LinkedIn launches Talent Hub to recruit applicants with predictive insights

Hiring new employees is neither easy nor inexpensive. Bringing on a worker costs the average small business about $56,770 per head, according to a report published by the Center for Economics and Business Research (CEBR). And in sectors like health services and financial services, it takes on average between 44 and 50 working days to find a qualified candidate.

LinkedIn introduced new tools during its Talent Connect conference in Anaheim, California that attempts to streamline the process: Talent Hub, an updated Recruiter platform, and skills insights in LinkedIn Learning.

It’s pitching Talent Hub — an applicant tracking system — as a sourcing and hiring platform that ties together many of its existing products, including LinkedIn Jobs and Apply with LinkedIn. Through it, teams of recruiters can manage talent, collect feedback, and extend promising applicants offers, all the while collaborating via note-taking tools integrated with the Talent Hub dashboard.

LinkedIn Talent Hub

Above: Sorting candidates within LinkedIn Talent Hub.

Image Credit: LinkedIn

In a briefing ahead of today’s announcements, Dan Reid, group product manager at LinkedIn, gave an overview.

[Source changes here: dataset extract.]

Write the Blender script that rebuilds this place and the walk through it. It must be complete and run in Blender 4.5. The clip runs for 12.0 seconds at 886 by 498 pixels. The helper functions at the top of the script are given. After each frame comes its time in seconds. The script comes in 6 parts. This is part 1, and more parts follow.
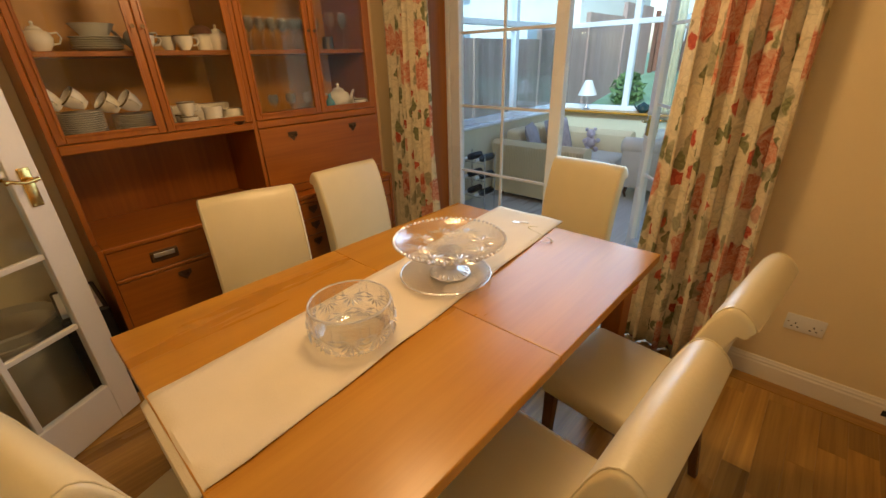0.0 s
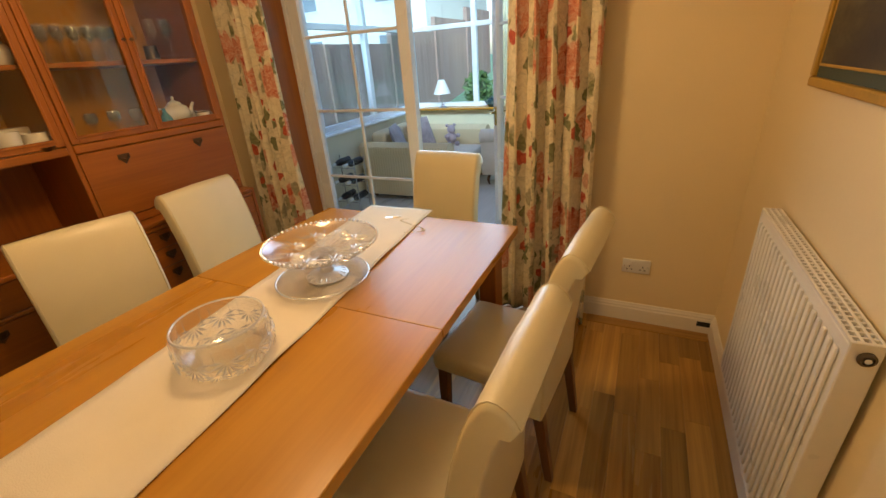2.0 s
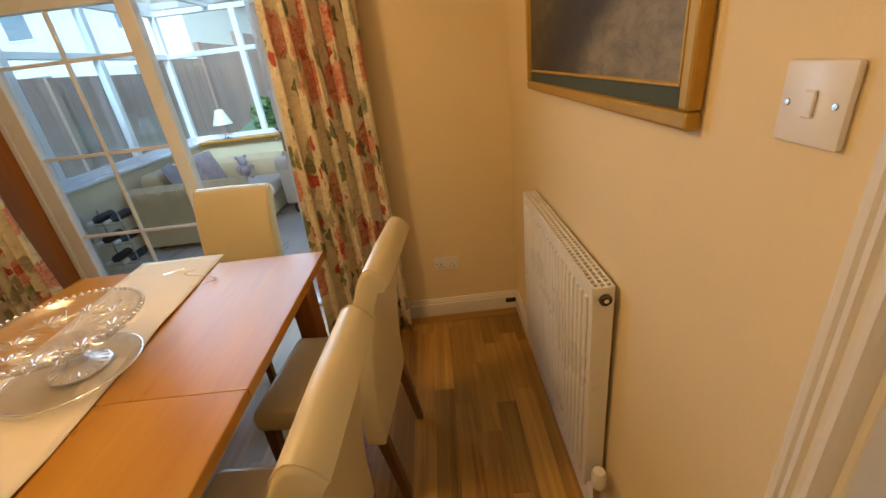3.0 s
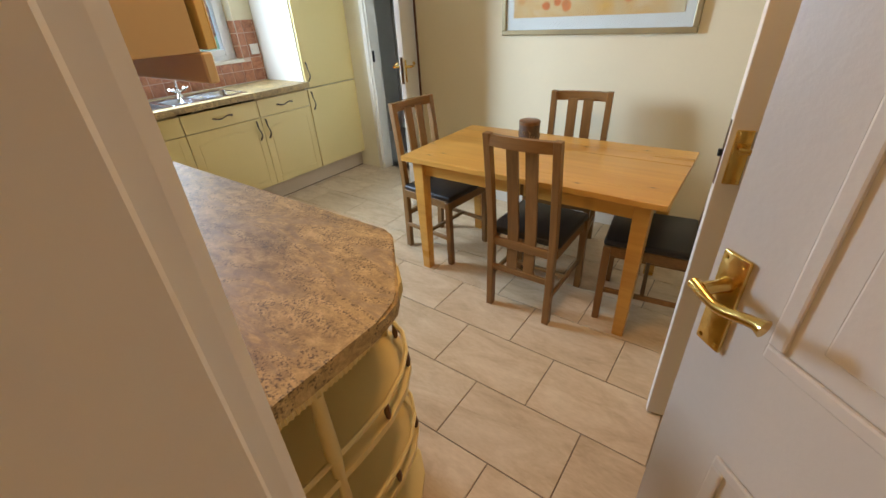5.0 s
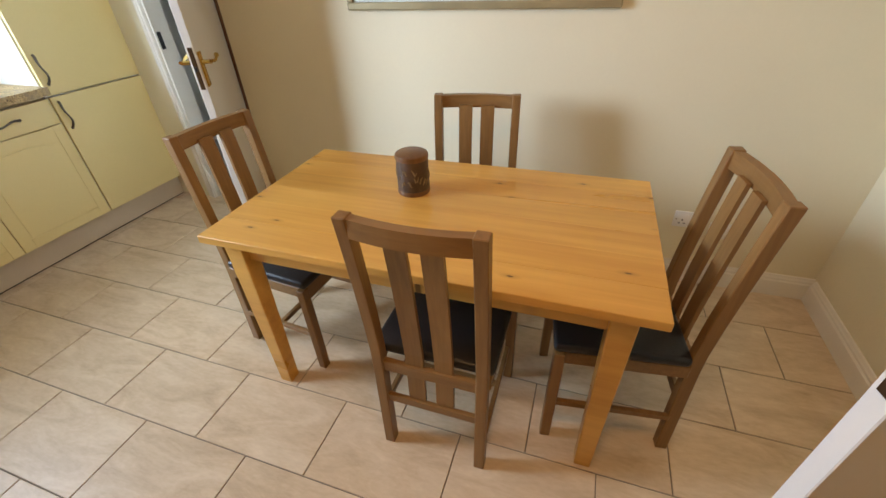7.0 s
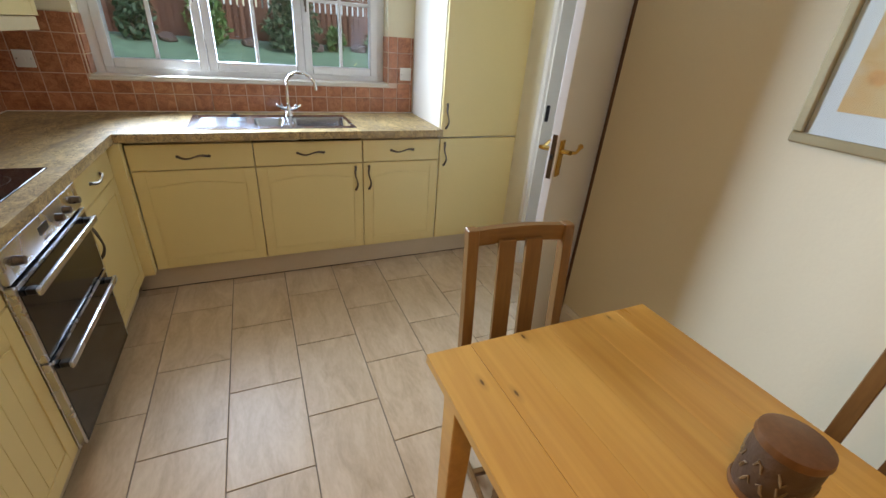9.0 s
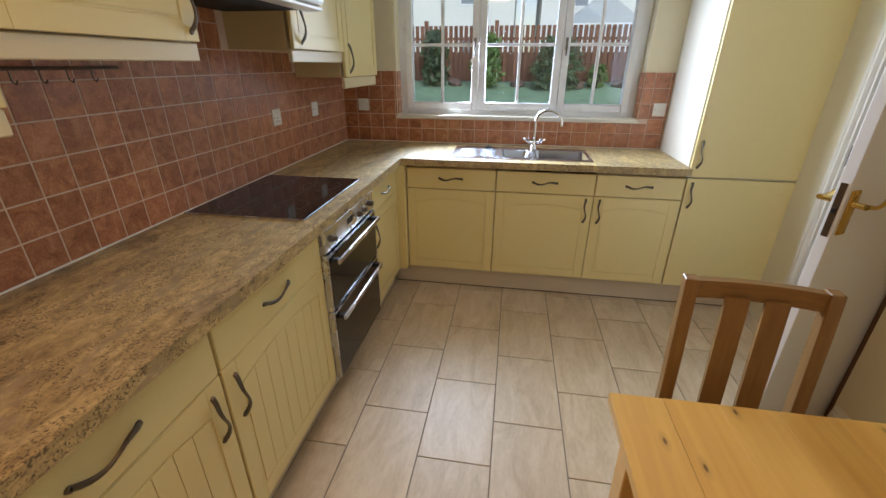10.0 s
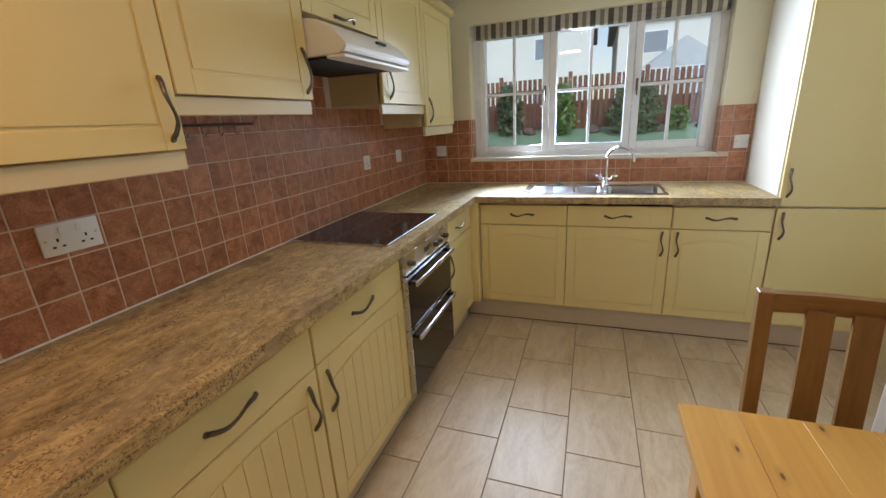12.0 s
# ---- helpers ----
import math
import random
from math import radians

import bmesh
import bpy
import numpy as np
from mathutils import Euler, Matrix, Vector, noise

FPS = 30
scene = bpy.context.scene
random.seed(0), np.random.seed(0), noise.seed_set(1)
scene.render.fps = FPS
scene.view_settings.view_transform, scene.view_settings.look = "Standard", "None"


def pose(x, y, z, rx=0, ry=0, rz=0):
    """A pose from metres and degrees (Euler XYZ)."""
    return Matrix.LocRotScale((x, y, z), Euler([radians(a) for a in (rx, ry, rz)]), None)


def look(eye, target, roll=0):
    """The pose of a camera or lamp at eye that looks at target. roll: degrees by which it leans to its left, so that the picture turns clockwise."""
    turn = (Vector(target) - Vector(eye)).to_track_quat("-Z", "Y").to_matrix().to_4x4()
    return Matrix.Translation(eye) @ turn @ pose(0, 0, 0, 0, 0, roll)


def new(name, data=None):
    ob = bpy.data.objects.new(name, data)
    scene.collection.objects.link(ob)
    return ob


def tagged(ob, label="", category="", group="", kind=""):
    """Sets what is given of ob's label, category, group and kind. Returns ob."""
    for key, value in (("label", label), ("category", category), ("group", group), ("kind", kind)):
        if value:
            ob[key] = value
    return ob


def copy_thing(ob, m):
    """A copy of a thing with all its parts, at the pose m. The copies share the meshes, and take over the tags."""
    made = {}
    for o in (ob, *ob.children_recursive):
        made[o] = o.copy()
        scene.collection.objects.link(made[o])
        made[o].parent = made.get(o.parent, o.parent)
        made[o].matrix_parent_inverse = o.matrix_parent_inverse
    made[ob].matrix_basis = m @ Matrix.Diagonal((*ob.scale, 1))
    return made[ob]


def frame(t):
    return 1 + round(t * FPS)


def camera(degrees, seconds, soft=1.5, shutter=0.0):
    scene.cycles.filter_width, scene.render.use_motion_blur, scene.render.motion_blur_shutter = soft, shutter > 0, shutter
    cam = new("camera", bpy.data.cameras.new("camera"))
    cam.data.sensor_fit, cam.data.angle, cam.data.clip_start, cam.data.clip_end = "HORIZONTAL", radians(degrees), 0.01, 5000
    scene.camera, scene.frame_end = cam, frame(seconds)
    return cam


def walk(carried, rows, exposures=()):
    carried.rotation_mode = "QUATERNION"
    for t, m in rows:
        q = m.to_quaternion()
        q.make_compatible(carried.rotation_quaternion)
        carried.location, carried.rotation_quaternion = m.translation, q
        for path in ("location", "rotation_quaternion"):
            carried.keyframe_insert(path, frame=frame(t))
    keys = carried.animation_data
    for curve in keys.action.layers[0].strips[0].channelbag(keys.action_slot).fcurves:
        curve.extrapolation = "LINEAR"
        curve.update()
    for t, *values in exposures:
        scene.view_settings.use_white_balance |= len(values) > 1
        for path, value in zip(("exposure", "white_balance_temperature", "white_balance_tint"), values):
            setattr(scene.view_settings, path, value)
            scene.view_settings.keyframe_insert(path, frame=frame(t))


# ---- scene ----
cam = camera(94.2, 12.0)
PATH = [
    (0, (0.508, -0.448, 1.549), (-0.735, 0.876, 0.71), -1.8),
    (0.5, (0.526, -0.442, 1.542), (-0.692, 0.902, 0.698), -2.3),
    (1, (0.557, -0.445, 1.532), (-0.597, 0.954, 0.689), -2.9),
    (1.5, (0.59, -0.462, 1.534), (-0.441, 1.027, 0.686), -3.5),
    (2, (0.59, -0.465, 1.522), (-0.216, 1.16, 0.679), -4.4),
    (2.5, (0.615, -0.437, 1.508), (0.145, 1.319, 0.673), -5.6),
    (3, (0.685, -0.396, 1.498), (0.652, 1.422, 0.665), -7.0),
    (3.5, (0.757, -0.343, 1.494), (1.245, 1.399, 0.641), -8.1),
    (3.7, (0.792, -0.325, 1.49), (1.483, 1.337, 0.618), -8.4),
    (5.3, (1.26, -0.218, 1.461), (2.674, 0.743, 0.422), -2.6),
    (5.5, (1.344, -0.202, 1.473), (2.778, 0.71, 0.419), -2.4),
    (6, (1.529, -0.106, 1.449), (3.014, 0.666, 0.355), -1.9),
    (6.5, (1.793, 0.062, 1.43), (3.325, 0.654, 0.289), -2.9),
    (6.7, (1.889, 0.124, 1.437), (3.436, 0.648, 0.283), -3.0),
    (8.3, (2.509, 0.48, 1.435), (3.765, 1.674, 0.436), 4.6),
    (8.5, (2.523, 0.523, 1.458), (3.667, 1.844, 0.484), 4.9),
    (9, (2.493, 0.572, 1.475), (3.25, 2.182, 0.562), 4.6),
    (9.5, (2.509, 0.539, 1.486), (2.742, 2.327, 0.622), 2.6),
    (10, (2.537, 0.467, 1.499), (2.245, 2.268, 0.679), 0.2),
    (10.5, (2.524, 0.421, 1.485), (1.83, 2.13, 0.713), -2.0),
    (11, (2.512, 0.375, 1.467), (1.65, 2.035, 0.758), -2.6),
    (11.5, (2.547, 0.335, 1.471), (1.726, 2.045, 0.838), -3.0),
    (12, (2.59, 0.316, 1.451), (1.931, 2.11, 0.86), -3.3),
]
EXPOSURES = [(0.0, 1.0, 6700, 11), (2.5, 1.03, 6650, 10), (3.6, 0.84, 6850, 12), (5.3, 0.36, 7450, 18), (6.7, 0.42, 7500, 20), (8.3, 0.22, 7350, 22), (9.2, 0.05, 7600, 22), (10.5, 0.06, 7700, 23), (12.0, 0.06, 7650, 22)]
walk(cam, [(t, look(e, g, r)) for t, e, g, r in PATH], EXPOSURES)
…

Talent Hub is designed around a five-step flow, he said: (1) intake meetings, (2) source and distribute, (3) calibrate requirements, (4) interview candidates, and (5) offer. It starts with a job listing. Recruiters fill in key information about the role — i.e., salary range, hire date, and location — which LinkedIn uses to estimate which slice of its more than 550 million users might be a fit.

During the demo, Reid created a draft project for a “Media Marketing Manager” in the Greater Chicago Area. A breakout box to the left of the onboarding form showed the total number of LinkedIn members with a matching title, the subset of those who live within a specified geographic area (in this case Chicago), and the even smaller subset who met more specialized requirements.

To be clear, LinkedIn already offers an ATS — Recruiter System Connect (RSC) — that acts as a bridge between its candidate-sorting tools and third-party platforms like Greenhouse and Lever. But RSC is principally intended for customers with more complex tracking and management needs, Reid said, while Talent Hub was designed with small-to-mid-sized businesses in mind.

Charter Talent Hub customers include Kind, Avalara, and Infoblox.

Next on the list of announcements: a new version of Recruiter with a unified dashboard for sourced candidates, leads, and job applicants, and a tool within LinkedIn Learning Pro — a premium subscription education portal tailored to enterprises — that highlights skills gaps within organizations.

LinkedIn Learning Skills Insights

Above: LinkedIn Learning Skills Insights.

Image Credit: LinkedIn

Last but not least, LinkedIn said that it has infused gender diversity insights across its talent recruitment suite in a number of ways, starting with a gender representation visualization within its self-serve data product Talent Insights. Now, per-company gender breakdowns are easier to compare.

And within LinkedIn Recruiter, search results for a given talent pool are now more representative. Here’s how LinkedIn explained it: “If there are 6500 engineers (40% women, 60% men), the recruiter will see 40% of women in each page of the search results to more fairly represent the available pool.”

Finally, LinkedIn said it’s releasing new courses on LinkedIn Learning to “help hiring managers and leaders tackle unconscious bias.”

The Microsoft subsidiary’s announcements comes hot on the heels of its acquisition of employee engagement platform Glint, which uses predictive analytics and artificial intelligence to alert companies when certain departments or employees might be at risk of leaving.

Earlier this year, LinkedIn rolled out a feature that shows prospective job candidates what their commute time for a specific role would be before they apply, and a tool that enables job seekers to request referrals from someone they know at a company before applying to a role.